The Molasses Flood found success on Kickstarter with their campaign (ending November 7) for The Flame in the Flood to the tune of $250,000. We covered their efforts in our article Kickstarter - Dead or Alive?, and decided to reach out to them again to learn how the project has progressed and what 2015 looks like.
"Overall we're really happy with the result," says Forrest Dowling, president and lead designer when asked about the Kickstarter campaign. "It's put us in a great position to go forward making the game we want to. It was a lot of work, but in hindsight it was still the right choice for us. It did eat up the entire month of development time, as we fielded issues and questions and focused on things like updates and interviews. The campaign went great for us, but it still feels like it can be a very risky undertaking. We saw a lot of other great projects fail to hit their goals or achieve a lot of traction, so even after a successful campaign I'd definitely not recommend Kickstarting for everyone."
The Flame in the Flood is a "rogue-lite river journey through the backwaters of a forgotten post-societal America" where survival is a central theme.

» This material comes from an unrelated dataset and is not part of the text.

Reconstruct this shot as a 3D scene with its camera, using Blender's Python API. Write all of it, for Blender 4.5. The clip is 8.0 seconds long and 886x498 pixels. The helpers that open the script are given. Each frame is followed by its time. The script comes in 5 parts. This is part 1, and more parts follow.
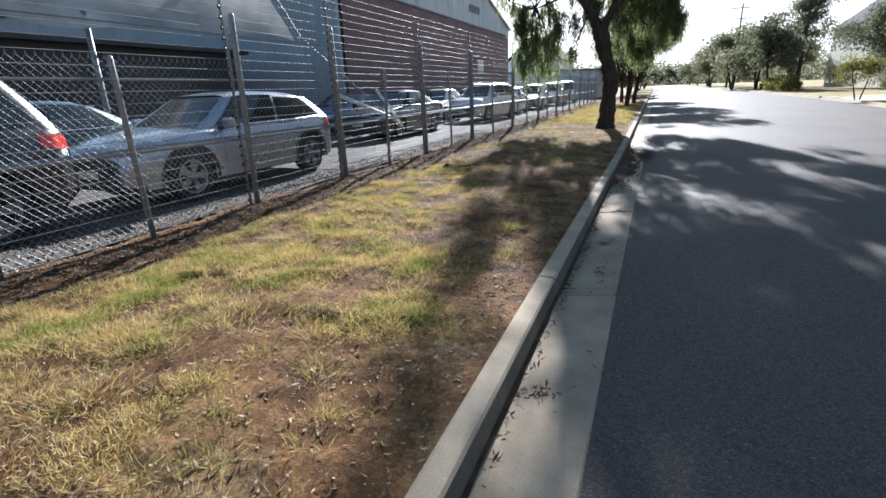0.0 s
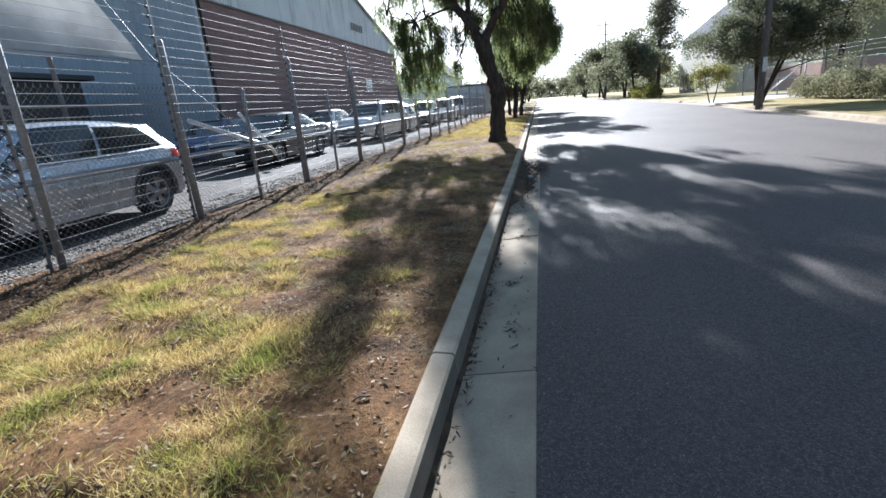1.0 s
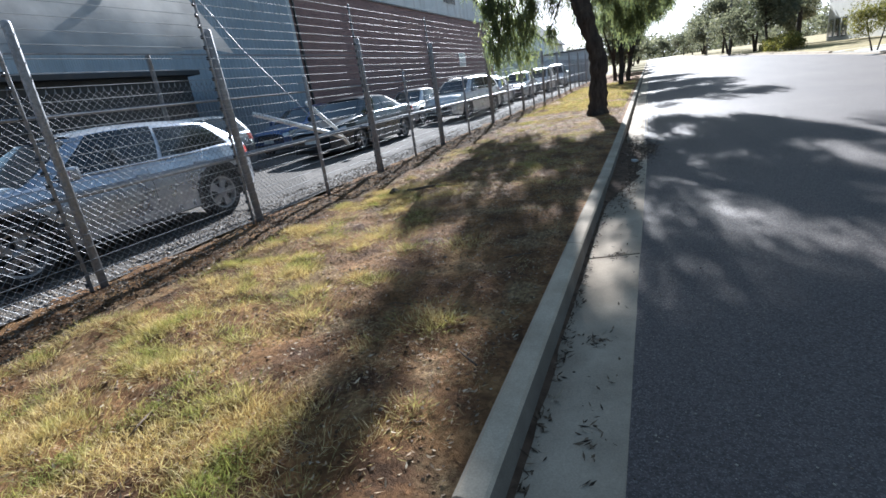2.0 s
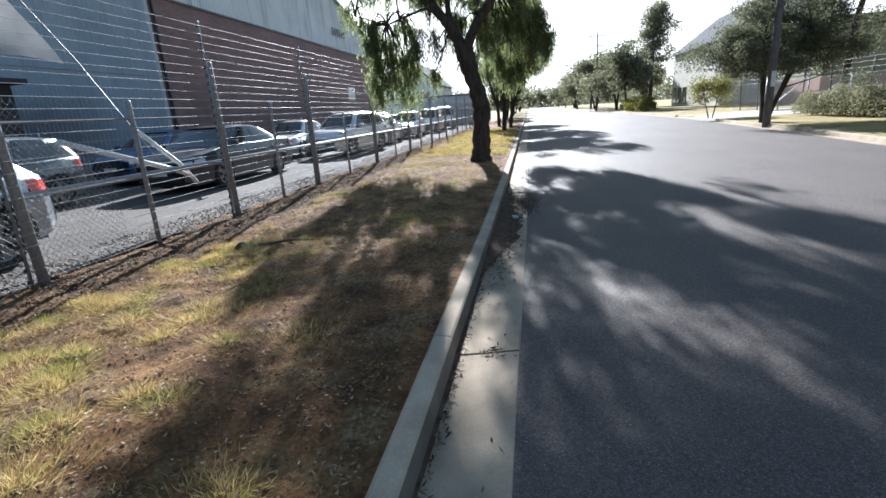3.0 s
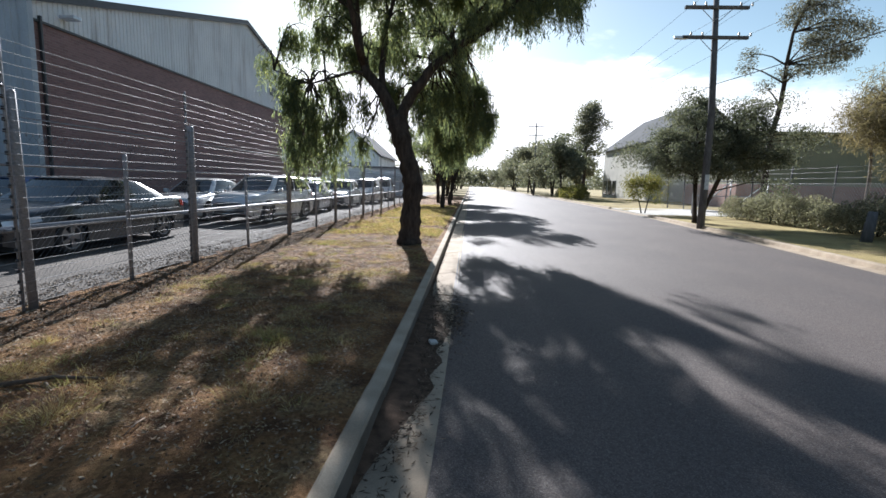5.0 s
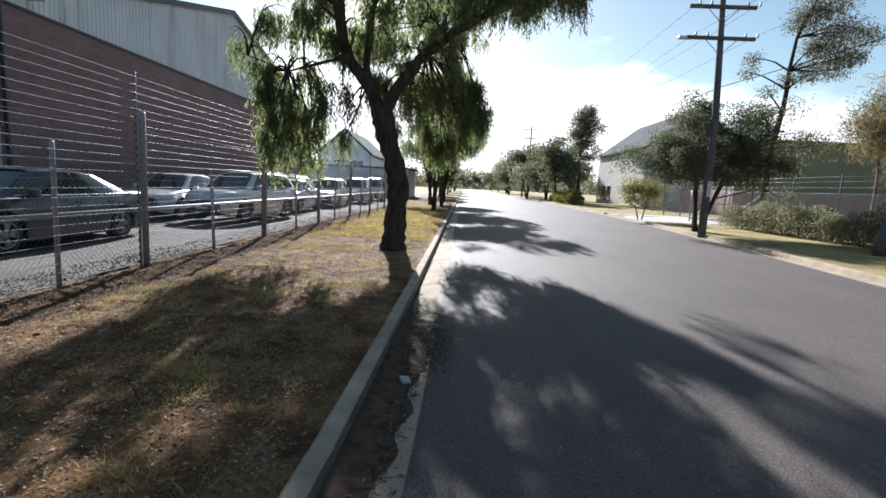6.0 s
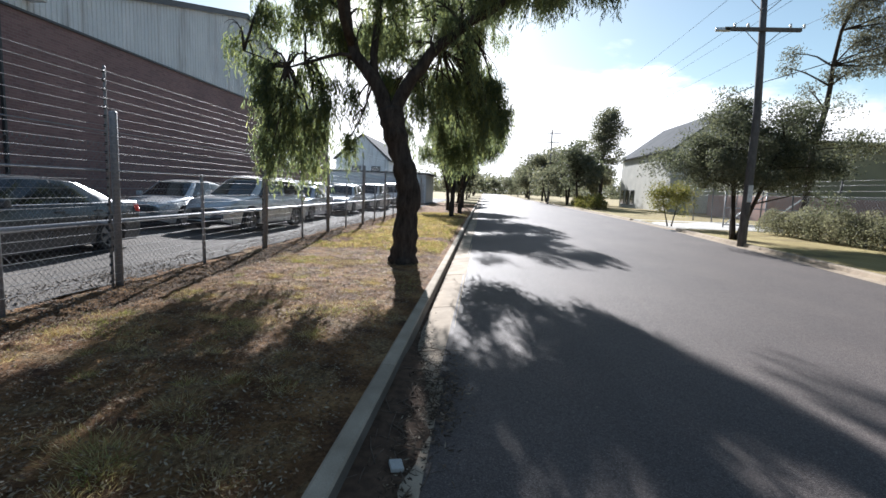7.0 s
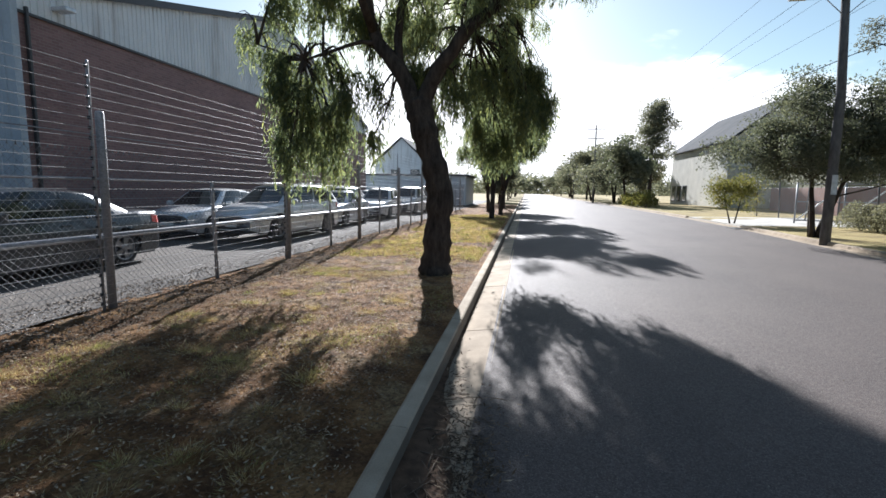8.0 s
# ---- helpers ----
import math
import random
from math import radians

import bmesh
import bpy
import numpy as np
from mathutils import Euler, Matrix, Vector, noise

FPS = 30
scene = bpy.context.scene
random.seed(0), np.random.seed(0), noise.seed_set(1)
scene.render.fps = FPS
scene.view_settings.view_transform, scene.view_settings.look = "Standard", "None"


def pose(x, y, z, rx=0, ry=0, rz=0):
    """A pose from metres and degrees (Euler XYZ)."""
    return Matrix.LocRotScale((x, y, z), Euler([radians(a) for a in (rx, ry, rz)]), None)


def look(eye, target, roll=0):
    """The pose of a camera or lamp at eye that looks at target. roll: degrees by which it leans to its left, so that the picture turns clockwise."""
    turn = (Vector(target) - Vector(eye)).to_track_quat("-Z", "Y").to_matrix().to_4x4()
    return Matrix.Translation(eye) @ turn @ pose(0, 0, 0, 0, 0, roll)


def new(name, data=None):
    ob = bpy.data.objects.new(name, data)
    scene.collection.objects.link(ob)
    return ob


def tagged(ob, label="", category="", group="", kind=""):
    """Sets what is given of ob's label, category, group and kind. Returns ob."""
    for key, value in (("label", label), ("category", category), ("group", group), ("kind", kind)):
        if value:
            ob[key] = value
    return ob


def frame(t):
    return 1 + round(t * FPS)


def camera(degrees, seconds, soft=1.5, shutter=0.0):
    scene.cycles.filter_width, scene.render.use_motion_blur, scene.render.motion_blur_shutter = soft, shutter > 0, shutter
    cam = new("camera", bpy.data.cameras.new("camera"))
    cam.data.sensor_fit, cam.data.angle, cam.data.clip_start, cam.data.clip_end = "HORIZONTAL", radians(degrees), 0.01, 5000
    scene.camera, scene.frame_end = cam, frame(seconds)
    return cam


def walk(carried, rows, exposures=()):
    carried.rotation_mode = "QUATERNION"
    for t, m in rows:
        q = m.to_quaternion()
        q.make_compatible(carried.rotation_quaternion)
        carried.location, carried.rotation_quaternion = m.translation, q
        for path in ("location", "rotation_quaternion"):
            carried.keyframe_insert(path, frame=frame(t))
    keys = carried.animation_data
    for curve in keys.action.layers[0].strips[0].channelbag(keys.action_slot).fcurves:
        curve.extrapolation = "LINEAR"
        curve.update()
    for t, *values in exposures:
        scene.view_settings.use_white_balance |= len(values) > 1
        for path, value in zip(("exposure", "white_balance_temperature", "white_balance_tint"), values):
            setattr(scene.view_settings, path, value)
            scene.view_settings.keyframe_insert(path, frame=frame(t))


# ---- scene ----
cam = camera(85.5, 8.0, soft=1.6)
PATH = [
    (0, (-0.106, 0.195, 1.405), (-0.861, 1.938, 0.781), -2.2),
    (0.2, (-0.109, 0.404, 1.456), (-0.805, 2.184, 0.868), -0.5),
    (0.5, (-0.173, 0.755, 1.427), (-0.611, 2.621, 0.858), 2.8),
    (0.7, (-0.215, 0.95, 1.438), (-0.601, 2.837, 0.901), 0.8),
    (1, (-0.199, 1.333, 1.348), (-0.599, 3.206, 0.771), -4.7),
    (1.2, (-0.193, 1.602, 1.349), (-0.718, 3.444, 0.774), -6.1),
    (2.3, (-0.142, 2.838, 1.411), (-0.951, 4.549, 0.765), -8.5),
    (2.5, (-0.138, 3.06, 1.414), (-0.909, 4.804, 0.811), -6.6),
    (2.8, (-0.161, 3.315, 1.431), (-0.617, 5.167, 0.828), -1.8),
    (3, (-0.138, 3.524, 1.47), (-0.499, 5.413, 0.921), -3.8),
    (3.3, (-0.084, 3.821, 1.512), (-0.28, 5.762, 1.073), -3.3),
    (3.5, (-0.087, 4.009, 1.524), (-0.185, 5.965, 1.122), -0.1),
    (3.7, (-0.098, 4.21, 1.531), (-0.216, 6.17, 1.149), 2.5),
    (4, (-0.121, 4.56, 1.534), (-0.185, 6.516, 1.121), 5.5),
    (4.2, (-0.076, 4.751, 1.53), (-0.112, 6.718, 1.168), 0.9),
    (4.5, (-0.025, 5.125, 1.513), (-0.142, 7.098, 1.208), -1.7),
    (4.7, (-0.051, 5.362, 1.534), (-0.172, 7.337, 1.245), 1.4),
    (5.8, (0.07, 6.467, 1.579), (0.006, 8.45, 1.322), 1.1),
    (6, (0.045, 6.686, 1.543), (-0.029, 8.667, 1.281), 2.8),
    (6.3, (0.008, 7.069, 1.568), (-0.073, 9.05, 1.301), 3.5),
    (6.5, (0.033, 7.26, 1.577), (-0.023, 9.24, 1.301), 2.0),
    (6.8, (0.116, 7.574, 1.557), (0.015, 9.555, 1.301), 0.2),
    (7, (0.075, 7.821, 1.582), (-0.08, 9.8, 1.336), 2.5),
    (7.3, (0.039, 8.187, 1.562), (-0.164, 10.163, 1.322), 4.6),
    (7.5, (0.057, 8.372, 1.566), (-0.159, 10.345, 1.317), 2.3),
    (7.7, (0.075, 8.611, 1.548), (-0.146, 10.582, 1.295), 1.4),
    (8, (0.077, 8.996, 1.558), (-0.253, 10.953, 1.316), 0.8),
]
walk(cam, [(t, look(eye, target, roll)) for t, eye, target, roll in PATH],
     [(0.0, 1.48, 5900, 11), (1.0, 1.70, 5800, 10), (2.5, 1.58, 5850, 10), (3.5, 1.78, 5900, 11), (4.0, 1.5, 6000, 12), (4.5, 1.27, 6050, 12), (8.0, 1.31, 6100, 12)])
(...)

The Molasses Flood was founded by a group of developers from Boston that had either been part of Irrational Games or Harmonix Music Systems. When their Kickstarter campaign was still live we asked Forrest Dowling how the concept was first born:
"The concept came about organically as the team formed and we started prototyping and seeing what did and didn't work. Some of the high level decisions were that it was going to be about survival, and it was intended to look like the personal work of Scott Sinclair brought to life in game form. We knew early on that we wanted it to be a journey, and the idea of the river came shortly thereafter. Going down a river seemed immediately engrossing, and as we looked around, we couldn't find anything else that really demonstrated that. We thought it would be a fascinating gameplay and visual place to explore, so we dove into it. At also helped that Scott grew up on the water in the southern United States, so he instantly knew how to go about capturing the feel of that part of the world."
It's very easy to simply look at a successful Kickstarter campaign as a way to secure backer money, but the exposure a successful campaign brings can also carry with it other opportunities.
"We did a lot of homework ahead of time, so we had a good idea about what to expect," says Forrest Dowling. "The number of different sorts of offers for help and collaboration that came out of the woodwork was surprising. We've been contacted by tons of composers, voice actors, translators, marketers, and publishers all looking to work with us. The main effect outside of the funding and the fans seems to be the strong position the campaign has put us in. We're not in a position of great need now, so we can be very selective with any sort of external offer that comes along. Another really pleasing surprise was seeing so many awesome people that I respect backing the project and sharing it on social media. I don't want to share backer names, but it was extremely awesome seeing developers who I greatly respect supporting the project."
Most successful Kickstarters have stretch goals in place to further incentivise backers once the main target has been achieved. And while The Flame in the Flood achieved some of those (like the Endless Mode), it failed at one particular popular stretch goal as the target for a PS4 version wasn't met. However, this is not to say there is no chance of a PS4 version materialising moving forward.
"Right now we're focusing on the PC & Mac," explains Dowling. "We've been looking into options to bring the title to PS4, but aren't in a place to commit to it. Long term we'd love to see The Flame in the Flood on as many platforms as possible, but that will largely depend on how successful it is on the PC first. If it does well, we hope that will provide us the resources to bring it to additional platforms."
So what lies ahead for The Molasses Flood in 2015?
"2015 is the year where we succeed or fail," says Dowling. "We're off to a great start thanks to all our Kickstarter backers, and plan on releasing the game this coming year. We hope to be showing it off at events around March, so it's going to be a crazy busy year for us. We're currently working hard to get a solid demo build together, and will be pushing hard to build the whole game and get it out within a very tight schedule. Once the game is out, we hope people love it and it does well. Ideally, The Flame in the Flood is a hit, and we use the success to bring it to additional platforms while beginning development on another title."
It sounds a lot like we might see The Molasses Flood and The Flame in the Flood at PAX East in March, after all, what better place for a Boston-based developer to premiere their game publicly?